Просто мимо шел. — Юрий Яковлевич вновь растерянно оглядел интерьер. — Погода не очень…

— Ничего страшного! Главное, ведь зашли… Как обстановочка? — Бармен кивнул на зал.

— Необычно… А это… По убеждениям? Или…

— Или, — понял вопрос бармен, — хозяина идея. Он, между прочим, бывший секретарь райкома комсомола. Туристам нравится. Особенно эмигрантам. Многие даже плачут. Отзывы в книге оставляют. А чем еще народ завлекать? Сиськами голыми? Так они уже надоели. А здесь ностальгия… Для души… Сейчас вот приходится по ночам работать. Кризис.

— Что-то с народом не очень… Кажется, я единственный.

— Это из-за погоды. Штормовое предупреждение передали. Даже град обещали. А то и снег. С погодой тоже кризис.

— А Брежнев настоящий? — Юрий Яковлевич указал на телевизор. — Не компьютерный?
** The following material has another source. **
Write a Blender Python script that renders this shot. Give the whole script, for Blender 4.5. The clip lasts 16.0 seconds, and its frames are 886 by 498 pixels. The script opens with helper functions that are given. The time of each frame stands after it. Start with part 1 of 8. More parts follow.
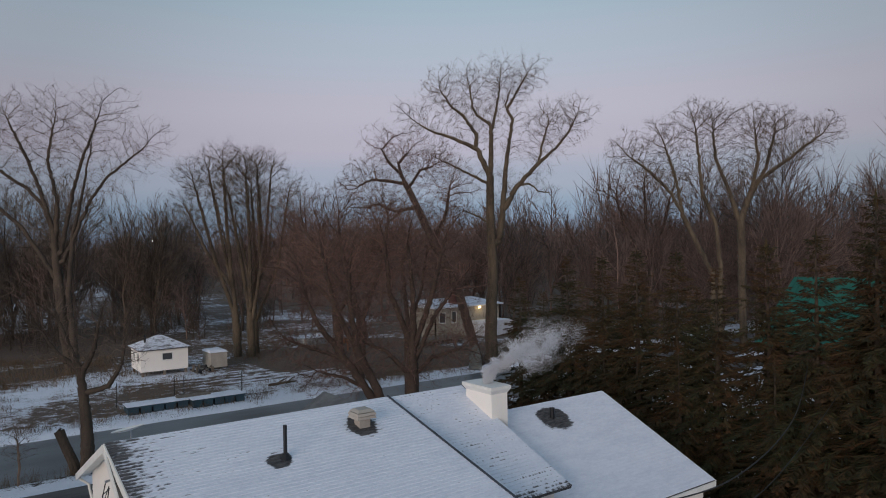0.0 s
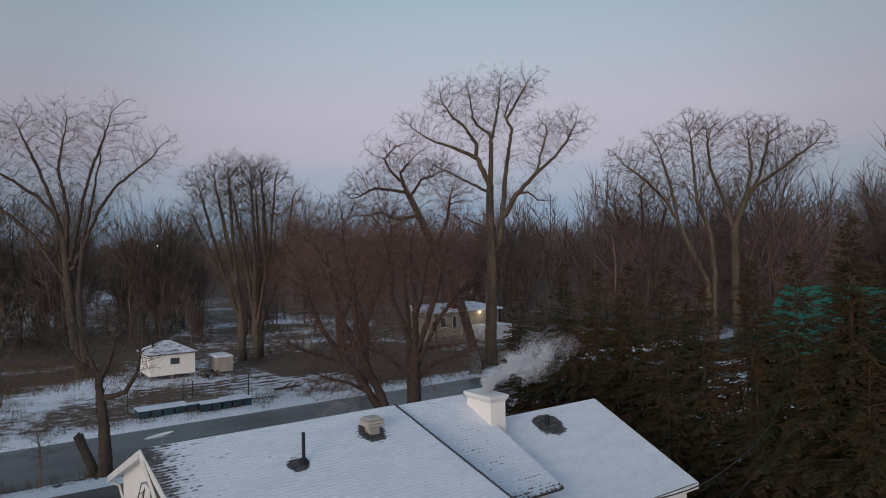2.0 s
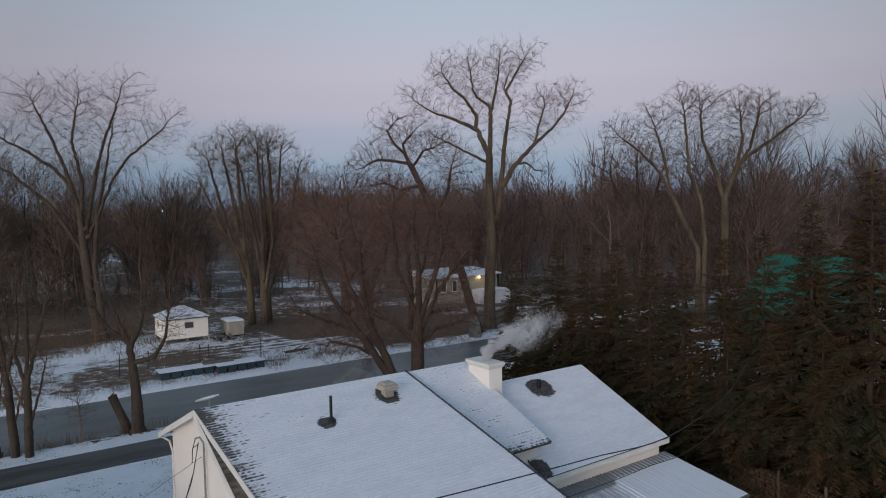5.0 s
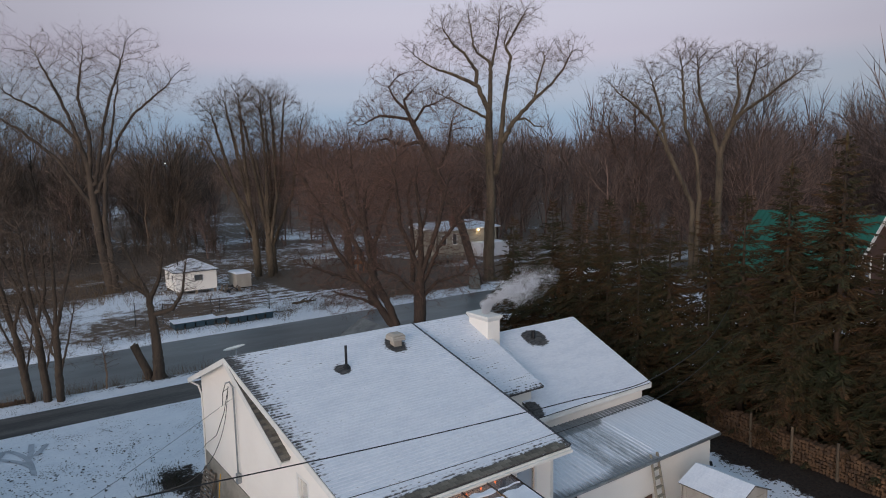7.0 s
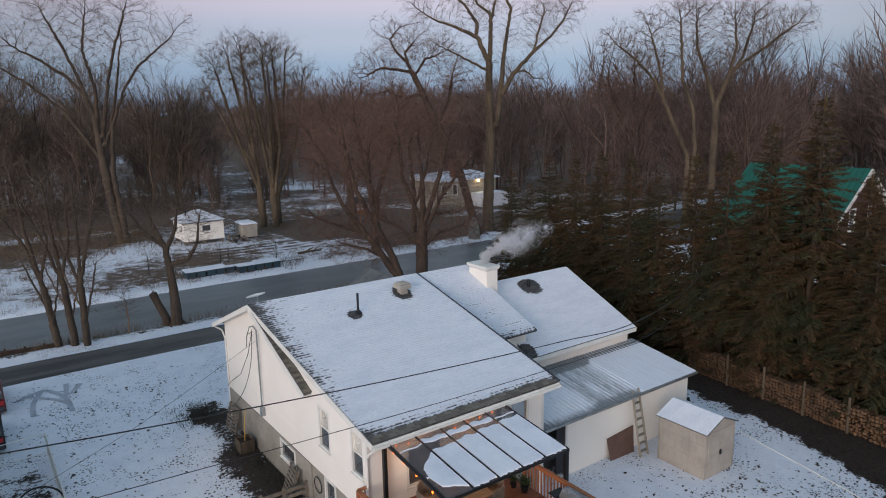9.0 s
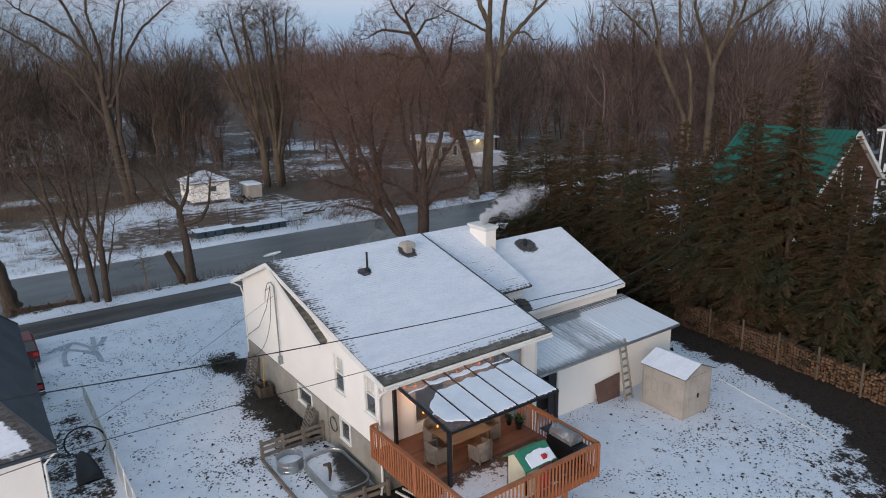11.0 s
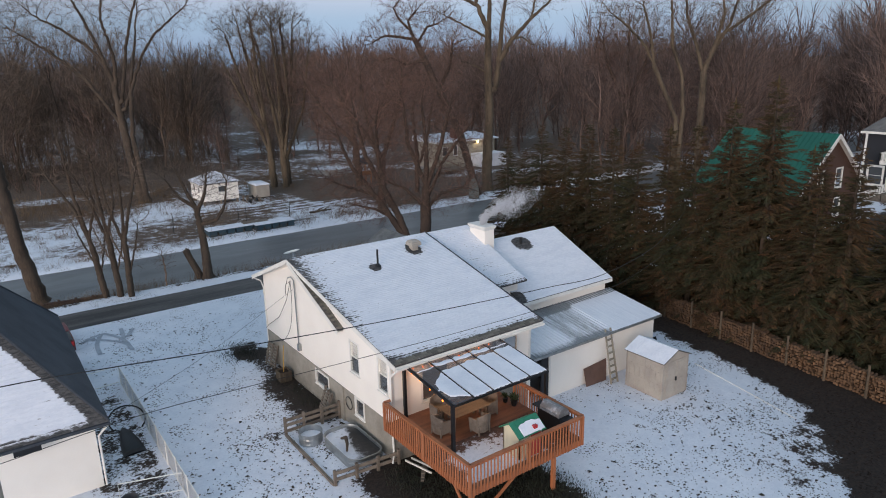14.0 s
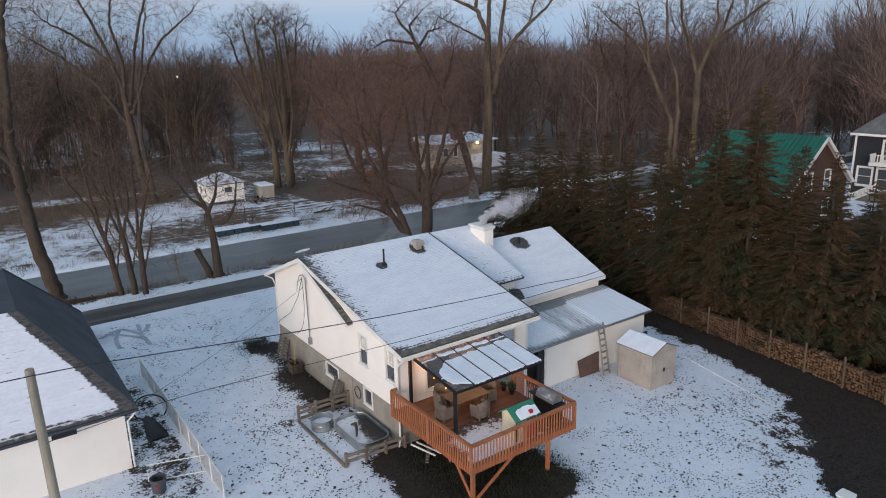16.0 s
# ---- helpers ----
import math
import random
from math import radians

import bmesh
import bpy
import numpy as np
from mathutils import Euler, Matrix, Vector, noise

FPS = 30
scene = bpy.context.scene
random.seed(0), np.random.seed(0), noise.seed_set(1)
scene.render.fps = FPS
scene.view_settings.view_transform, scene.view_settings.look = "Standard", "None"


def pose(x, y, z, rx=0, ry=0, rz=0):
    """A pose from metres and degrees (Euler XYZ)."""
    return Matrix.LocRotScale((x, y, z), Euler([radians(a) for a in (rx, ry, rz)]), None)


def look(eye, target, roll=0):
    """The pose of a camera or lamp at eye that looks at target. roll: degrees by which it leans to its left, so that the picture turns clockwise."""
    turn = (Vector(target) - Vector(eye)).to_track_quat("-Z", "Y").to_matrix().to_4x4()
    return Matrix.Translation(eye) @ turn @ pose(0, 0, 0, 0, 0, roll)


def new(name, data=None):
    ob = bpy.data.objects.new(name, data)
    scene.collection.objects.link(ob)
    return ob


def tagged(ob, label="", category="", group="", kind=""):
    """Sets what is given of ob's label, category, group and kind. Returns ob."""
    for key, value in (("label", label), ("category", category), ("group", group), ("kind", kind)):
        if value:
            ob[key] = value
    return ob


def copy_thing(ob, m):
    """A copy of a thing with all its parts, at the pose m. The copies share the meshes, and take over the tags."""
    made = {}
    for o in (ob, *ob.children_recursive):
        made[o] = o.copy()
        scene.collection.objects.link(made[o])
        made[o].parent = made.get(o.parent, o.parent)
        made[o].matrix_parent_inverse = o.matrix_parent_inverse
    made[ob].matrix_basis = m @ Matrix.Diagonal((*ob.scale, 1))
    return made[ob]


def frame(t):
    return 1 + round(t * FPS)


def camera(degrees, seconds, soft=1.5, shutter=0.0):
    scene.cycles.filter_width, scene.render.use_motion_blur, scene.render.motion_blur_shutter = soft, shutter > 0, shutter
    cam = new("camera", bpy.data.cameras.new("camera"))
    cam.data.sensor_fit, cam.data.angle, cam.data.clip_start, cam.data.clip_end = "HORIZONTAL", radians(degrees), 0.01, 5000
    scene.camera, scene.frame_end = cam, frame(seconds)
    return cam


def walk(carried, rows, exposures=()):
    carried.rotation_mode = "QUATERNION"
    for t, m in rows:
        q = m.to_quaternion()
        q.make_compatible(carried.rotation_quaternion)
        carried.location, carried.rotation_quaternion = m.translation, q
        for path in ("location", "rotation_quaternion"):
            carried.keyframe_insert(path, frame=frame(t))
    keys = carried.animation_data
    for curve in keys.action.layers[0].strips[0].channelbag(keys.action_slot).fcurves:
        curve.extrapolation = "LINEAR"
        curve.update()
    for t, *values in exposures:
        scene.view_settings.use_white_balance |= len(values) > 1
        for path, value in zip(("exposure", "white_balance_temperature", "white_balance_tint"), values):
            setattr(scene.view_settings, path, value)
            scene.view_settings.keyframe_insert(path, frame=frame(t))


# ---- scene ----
cam = camera(66.0, 16.0, soft=1.0)
METRES, EYE, TILT, LEAN, TURN = 18.0, 11.6, 0.0, 0.0, -35.4
ROWS = [
    (0.0, 0.0, 0.0, 0.0, 0.0, 0.01, 1.16),
    (0.5, -0.0015, -0.0228, 0.0085, -0.0, 0.06, 1.16),
    (1.0, -0.0025, -0.0474, 0.0175, -0.01, 0.11, 1.15),
    (1.5, -0.0037, -0.0736, 0.0264, -0.01, 0.13, 1.16),
    (2.0, -0.005, -0.1017, 0.0355, -0.0, 0.14, 1.14),
    (2.5, -0.0063, -0.1308, 0.0453, -0.01, 0.15, 1.15),
    (3.0, -0.0079, -0.1605, 0.055, -0.01, 0.14, 1.14),
    (3.5, -0.0092, -0.1907, 0.0642, -0.02, 0.04, 1.14),
    (4.0, -0.0116, -0.2204, 0.0742, -0.04, -0.91, 1.13),
    (6.5, -0.0226, -0.3743, 0.1209, -0.13, -6.3, 1.16),
    (7.0, -0.0242, -0.4064, 0.1301, -0.13, -7.37, 1.15),
    (7.5, -0.0253, -0.4386, 0.1393, -0.13, -8.46, 1.16),
    (8.0, -0.0279, -0.4711, 0.1492, -0.16, -9.53, 1.17),
    (8.5, -0.029, -0.5037, 0.1567, -0.16, -10.59, 1.18),
    (9.0, -0.0309, -0.5364, 0.1658, -0.17, -11.7, 1.17),
    (11.5, -0.039, -0.6924, 0.2084, -0.23, -15.36, 1.27),
    (12.0, -0.0403, -0.7233, 0.2168, -0.23, -15.35, 1.28),
    (12.5, -0.0415, -0.7536, 0.2251, -0.24, -15.35, 1.28),
    (13.0, -0.0429, -0.7829, 0.2334, -0.24, -15.37, 1.3),
    (13.5, -0.0446, -0.8116, 0.2416, -0.24, -15.36, 1.31),
    (14.0, -0.0461, -0.8402, 0.2496, -0.25, -15.37, 1.3),
    (14.5, -0.048, -0.8692, 0.2577, -0.25, -15.39, 1.32),
    (15.0, -0.0496, -0.8984, 0.2659, -0.26, -15.4, 1.33),
    (15.5, -0.0512, -0.9278, 0.2741, -0.27, -15.43, 1.35),
    (16.0, -0.0531, -0.9574, 0.2823, -0.28, -15.44, 1.35),
]
walk(cam, [(t, pose(0, 0, EYE, TILT, LEAN, TURN) @ pose(METRES * x, METRES * y, METRES * z, 90 + pitch, roll, yaw)) for t, x, y, z, yaw, pitch, roll in ROWS],
     exposures=((0, -0.21), (4, -0.21), (6.5, -0.02), (9.0, 0.2), (11.5, 0.38), (16.0, 0.4)))

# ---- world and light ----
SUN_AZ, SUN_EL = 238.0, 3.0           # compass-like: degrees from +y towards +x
world = bpy.data.worlds.new("dusk")
scene.world = world
world.use_nodes = True
wn = world.node_tree
wn.nodes.clear()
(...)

— Разумеется! Шефу кассету перегнали на телевидении за штуку баксов. И то по большому блату. Интересно, между прочим, рассказывает. Я даже заслушался про разрядку напряженности…

— Если бы в семьдесят первом кто-нибудь сказал, что в будущем записи с речью дорогого Ильича будут пользоваться таким спросом, я таки обозвал бы его лжецом и устроил дебош.

— Ну, будущее невозможно предугадать. Но одно могу сказать совершенно четко — даже самые страшные трагедии со временем служат темой для анекдотов.

— Да, случается, — Юрий Яковлевич взял с ближней полки томик Ленина, развернул и вслух прочитал заглавие: — «Детская болезнь левизны в коммунизме». Надо же… Я думал, муляж.

— Обижаете, — развел руками бармен. — Правда, из-за этого проблем много.

— Почему? Власти притесняют?

— Властям по барабану… Гости книги воруют! Представляете? Они двадцать лет назад никому не нужны были, а сейчас их воруют! А попробуй достань на замену! Дефицит! Как копченая колбаса в восьмидесятом. Я бы знал, лет двадцать назад прикупил бы пару фургонов. А сейчас бы бизнес сделал.

— Лампочка тоже ленинская? — Гость кивнул на предбанник.

— А как же! — с нескрываемой гордостью ответил бармен. — У музея выкупили несколько штук. Пришлось трансформатор ставить, чтобы не перегорели… А телевизор вообще еле-еле нашли. Раритет. Дороже плазменной панели.

Он с нежностью протер мутный кинескоп салфеткой. Потом, вспомнив о прямых обязанностях, кивнул на меню:

— Ну как? Выбрали?

— Дело в том, — спохватился Юрий Яковлевич, похлопав себя по карману, — я оставил бумажник в гостинице. Хотел просто прогуляться, а тут дождь… Есть только десять шекелей мелочью.

— Шекелей? Это Израиль, кажется? — Бармен бросил взгляд на плакат про военщину.

— Да, верно… Я турист. Раньше здесь жил. В Ленинграде.

— Я догадался… Акцент… Шекель — это сколько в рублях?

— Можно посчитать… Сейчас доллар — три с половиной шекеля. Какой курс рубля?

— Утром был двадцать восемь.

Бармен профессионально щелкнул костяшками огромных счет, лежавших на стойке, и выдал результат:

— Восемьдесят рублей. На сто граммов «Столичной» хватит. А я потом у вашего брата, сиониста, поменяю.

— Я, вообще-то, не сионист.

При слове «сионист» спящий у дверей мужчина встрепенулся, открыл глаза, но, не заметив ничего подозрительного, опять уснул.

— Фээсбэшник, — шепотом пояснил бармен. — Действующий, между прочим. Подхалтуривает у нас вышибалой. Неофициально. Под легендой вербовки туристов.

— ФСБ — это бывшее КГБ?

— Ну… А в вашем Моссаде халтурят?

— Не знаю, — растерялся «сионист», — вряд ли… Им и так неплохо платят.

— Эх, — вздохнул мужчина, — с чего начинается родина… Ну что, наливать?